Aix-en-Provence TGV station by Duthilleul

Aix-en-Provence TGV Railroad Station, France, Jean-Marie Duthilleul, 2001

Jean-Marie Duthilleul has participated in the design of three train stations on the Mediterranean line of the TGV. The sloping form of the station at Aix-en-Provence is meant to echo the shape of Montagne Saint-Victoire, a mountain often painted by Cézanne. Mr. Jodidio notes that "Duthillleul has campaigned actively to introduce more generous spaces into France's railway stations and to give them a transparency vis-à-vis their environment. He makes interesting use here of wooden columns supporting the canopy above the tracks."

M-House by Michael Jantzen

M-House, Gorman, California, by Michael Jantzen, 2000

The M-House in Gorman, California that was designed in 2000 by Michael Jantzen looks like a Terminator battleship or a Looney Tunes jacks-in-a-box. Mr. Jodidio more properly describes it as "a modular, relocatable, environmentally responsive, alternative housing system."

"'It's not just a funny-looking building,' says Michael Jantzen, who describes himself more as an artist than an architect. 'I'm rethinking the whole notion of living space,' he says. What he calls "Relocatable M-vironments' are made of a 'wide variety of manipulable components that can be connected in many different ways to a matrix of modular support frames.' He writes that the 'M-House, which is made from the M-vironment system, consists of a series of rectangular panels that are attached with hingers to an open space frame grid of seven interlocking cubes. The panels are hinged to the cubes in either a horizontal or a vertical orientation. The hinges allow the panels to fold into, or out of the curb frames to perform various functions.' This version of the house was built with nonflammable composite concrete panels hinged to a steel tube frame. Jantzen built this one-bedroom cottahge entirely by himself on a site northwest of Los Angeles. The structure is designed to withstand high winds and earthquakes, and can be assembled or disassembled by a crew of four in one week."

Wall House  2 by Hedjuk

Wall House 2, Groningen, The Netherlands, John Hejduk, 2001

John Hejduk, who died in 2000, was the well-known dean of architecture at Cooper Union in New York where he designed a major renovation of the historic building. He is best known for is "Wall Houses" of which more than 40 were designed between 1967 and 1973, but only one was built, Wall House 2 in Groningen, The Netherlands, and it was completed the year after his death. Mr. Jodidio explains that Niek Verdonk, a Dutch architect and former chief planer of Groningen, and Thomas Muller, a former student of Hejduk's, completed the project, which was originally planned for Ridgefield, Connecticut. The project, Mr. Jodidio observes, was increased 20 percent in size to comply with local building codes.

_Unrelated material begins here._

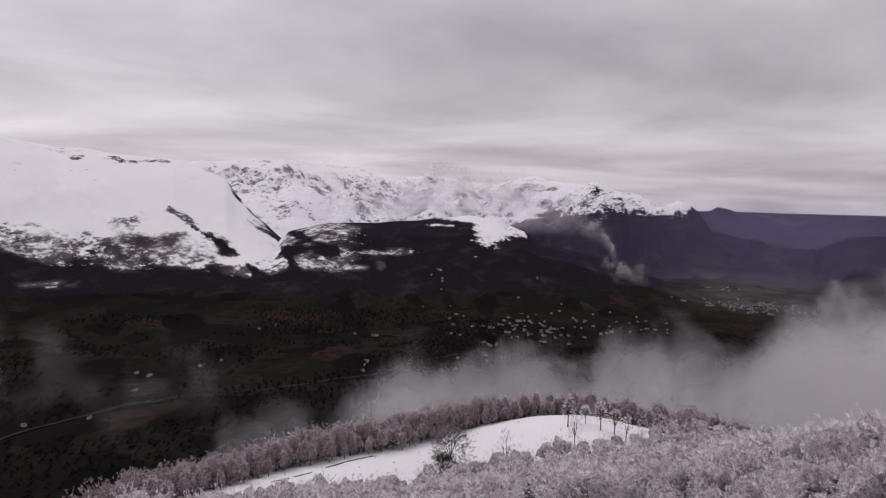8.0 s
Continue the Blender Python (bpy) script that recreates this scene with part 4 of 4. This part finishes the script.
def valley_tree(rng):
    V, F = [], []
    for k in range(9):
        t, z = rng.uniform(0, 6.283), rng.uniform(2, 7)
        c = np.array((math.cos(t) * 2.0, math.sin(t) * 2.0, z))
        n = len(V)
        for m in range(3):
            V.append(c + rng.normal(0, 2.2, 3) * np.array((1, 1, 0.9)))
        F.append((n, n + 1, n + 2))
    return np.array(V), np.array(F)


vx, vy = scatter(17.0, -2400, -450, -1500, 150, 41)
vaz, vr = bearing(vx, vy)
vz = height(vx, vy)
woodland = fbm(vx, vy, 210, 4) + 0.35 * np.exp(-(np.abs(value_noise(vx / 130, vy / 130)) / 0.04) ** 2) + 0.3 * smooth(95, 150, vz)
keep = (vr > 620) & (vr < 1900) & (vaz > 84) & (vaz < 156) & (woodland > 0.06) & (vz < 190)
vx, vy = vx[keep], vy[keep]
vx, vy = np.r_[vx, vx + 7], np.r_[vy, vy + 6]
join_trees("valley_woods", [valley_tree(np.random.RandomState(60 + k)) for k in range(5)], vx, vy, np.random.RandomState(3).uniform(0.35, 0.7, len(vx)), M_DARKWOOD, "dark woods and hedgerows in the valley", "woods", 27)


def lane(points, wide, label):
    p = np.array(points, float)
    t = np.linspace(0, len(p) - 1, 24 * (len(p) - 1))
    x, y = np.interp(t, np.arange(len(p)), p[:, 0]), np.interp(t, np.arange(len(p)), p[:, 1])
    x, y = x + 14 * np.sin(t * 2.2), y + 9 * np.sin(t * 3.1)
    tx, ty = np.gradient(x), np.gradient(y)
    n = np.hypot(tx, ty)
    nx, ny = -ty / n * wide / 2, tx / n * wide / 2
    V = np.concatenate([np.stack([x + nx, y + ny, height(x + nx, y + ny) + 1.2], -1), np.stack([x - nx, y - ny, height(x - nx, y - ny) + 1.2], -1)])
    m = len(x)
    F = np.array([(k, k + 1, m + k + 1, m + k) for k in range(m - 1)])
    return tagged(new("road", tri_mesh("road", V, F, M_ROAD)), label, "road", kind="structure")


lane(((-480, -880), (-567, -874), (-718, -883), (-841, -809), (-954, -752), (-1068, -689), (-1400, -560)), 5, "pale country road across the dark fields")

Other projects included in the book include the Roden Crater Project near Flagstaff, Arizona that was completed in 2006 by James Turrell, Magna in Rotherham, South Yorkshire, England by Wilkinson Eyre Architects, the Prada boutique on Broadway in New York by Rem Koolhaas, the DG Bank in Berlin by Frank O. Gehry, the Eyebeam Institute project by Diller Scofidio,the Komyo-Ji Temple in Saijo, Ehime, Japan by Tadao Ando, and the Confluence Museum in Lyon, France, by Coop Himmelb(l)au.